ADDITIONAL AUTHORITY OF THE COMMITTEE. The Committee shall have the authority to do the following, in its discretion, to the extent it deems appropriate in carrying out its duties under this Charter:
• Appoint, compensate, and oversee the work of the public accounting firm employed by the organization to conduct the annual audit. This firm will report directly to the Committee;
• Resolve any disagreements between management and the auditor regarding financial reporting;
• Pre-approve all auditing and permitted non-audit services performed by the Company's independent audit firm;
• Retain, or obtain, in its sole discretion, the advice of a third-party consultant or service provider relevant to the Committee’s scope of responsibility. The Committee has the sole authority to approve all such third-party’s fees and other retention terms. The Company shall provide for appropriate funding, as determined by the Committee, for the payment of reasonable compensation to such advisor retained by the Committee. The Committee may select such advisors, or receive advice from any other advisor, only after taking into consideration all factors relevant to that person’s independence from management, including those independence factors set forth in the listing requirements of the NYSE; • Seek any information it requires from employees-all of whom are directed to cooperate with the Committee's requests-or independent parties;
• Meet with Company officers, independent auditors, or outside counsel, as necessary; and
• The Committee may delegate authority to subcommittees, including the authority to pre-approve all auditing and permitted non-audit services, providing that such decisions are presented to the full committee at its next scheduled meeting.
MEETINGS OF THE COMMITTEE. The Committee shall meet as often as necessary to carry out its responsibilities, but not less than once each year. The Committee may, at its discretion, ask certain members of the Company’s management, or any other person whose presence the Committee believes to be desirable and appropriate, to attend the meetings and provide pertinent information as appropriate. As part of its job to foster open communication, the Committee should meet at least annually with the Chief Financial Officer, Internal Auditor, and the independent auditor in separate executive sessions to discuss any matters that the Committee or each of these groups believe should be discussed privately. In addition, the Committee or at least its Chairperson should meet with the independent auditor and the Chief Financial Officer quarterly to review the Company’s financials. At the discretion of the Chairperson of the Committee (but at least once each year), the members of the Committee shall meet in executive session, without any members of management present.

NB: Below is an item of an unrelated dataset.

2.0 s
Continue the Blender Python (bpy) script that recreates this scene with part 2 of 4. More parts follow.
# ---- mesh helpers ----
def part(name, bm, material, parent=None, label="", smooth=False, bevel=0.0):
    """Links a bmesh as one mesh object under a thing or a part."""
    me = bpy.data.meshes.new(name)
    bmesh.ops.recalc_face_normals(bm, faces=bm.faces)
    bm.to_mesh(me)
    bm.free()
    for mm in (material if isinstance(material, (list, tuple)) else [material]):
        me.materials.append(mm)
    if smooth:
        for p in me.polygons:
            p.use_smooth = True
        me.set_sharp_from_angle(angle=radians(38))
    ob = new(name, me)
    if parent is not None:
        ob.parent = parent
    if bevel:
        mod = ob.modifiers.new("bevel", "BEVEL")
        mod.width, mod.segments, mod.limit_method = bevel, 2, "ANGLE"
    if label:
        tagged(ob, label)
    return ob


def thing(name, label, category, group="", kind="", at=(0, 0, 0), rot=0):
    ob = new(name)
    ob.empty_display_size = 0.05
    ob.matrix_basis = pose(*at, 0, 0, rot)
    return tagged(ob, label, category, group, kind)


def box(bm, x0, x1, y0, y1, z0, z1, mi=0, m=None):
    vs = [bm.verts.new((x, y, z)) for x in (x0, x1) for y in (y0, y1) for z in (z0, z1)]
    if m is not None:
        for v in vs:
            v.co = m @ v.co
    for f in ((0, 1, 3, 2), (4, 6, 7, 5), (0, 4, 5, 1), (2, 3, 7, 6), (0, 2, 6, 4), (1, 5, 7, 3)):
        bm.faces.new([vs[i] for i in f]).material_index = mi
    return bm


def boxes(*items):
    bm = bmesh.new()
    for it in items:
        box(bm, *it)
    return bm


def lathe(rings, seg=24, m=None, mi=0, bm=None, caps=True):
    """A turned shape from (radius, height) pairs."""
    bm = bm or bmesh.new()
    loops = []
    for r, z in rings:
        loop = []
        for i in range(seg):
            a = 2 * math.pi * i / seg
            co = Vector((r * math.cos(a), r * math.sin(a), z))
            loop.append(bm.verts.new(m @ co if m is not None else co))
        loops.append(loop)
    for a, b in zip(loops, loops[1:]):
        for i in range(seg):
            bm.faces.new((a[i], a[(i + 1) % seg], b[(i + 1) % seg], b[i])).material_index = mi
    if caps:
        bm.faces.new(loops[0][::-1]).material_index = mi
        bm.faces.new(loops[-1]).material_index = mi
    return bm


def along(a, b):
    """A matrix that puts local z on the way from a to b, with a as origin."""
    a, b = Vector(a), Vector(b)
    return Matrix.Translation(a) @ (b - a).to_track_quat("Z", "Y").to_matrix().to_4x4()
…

MINUTES. The Committee will maintain written minutes of its meetings, which minutes will be filed with the minutes of the meetings of the Board.
REPORTS. The Committee will report to the Board on a periodic basis and make such recommendations with respect to any of the above matters as the Committee deems necessary or appropriate.
COMPENSATION. Members of the Committee shall receive such fees, if any, for their service as Committee members as may be determined by the Board in its sole discretion. Fees may be paid in such form of consideration as is determined by the Board.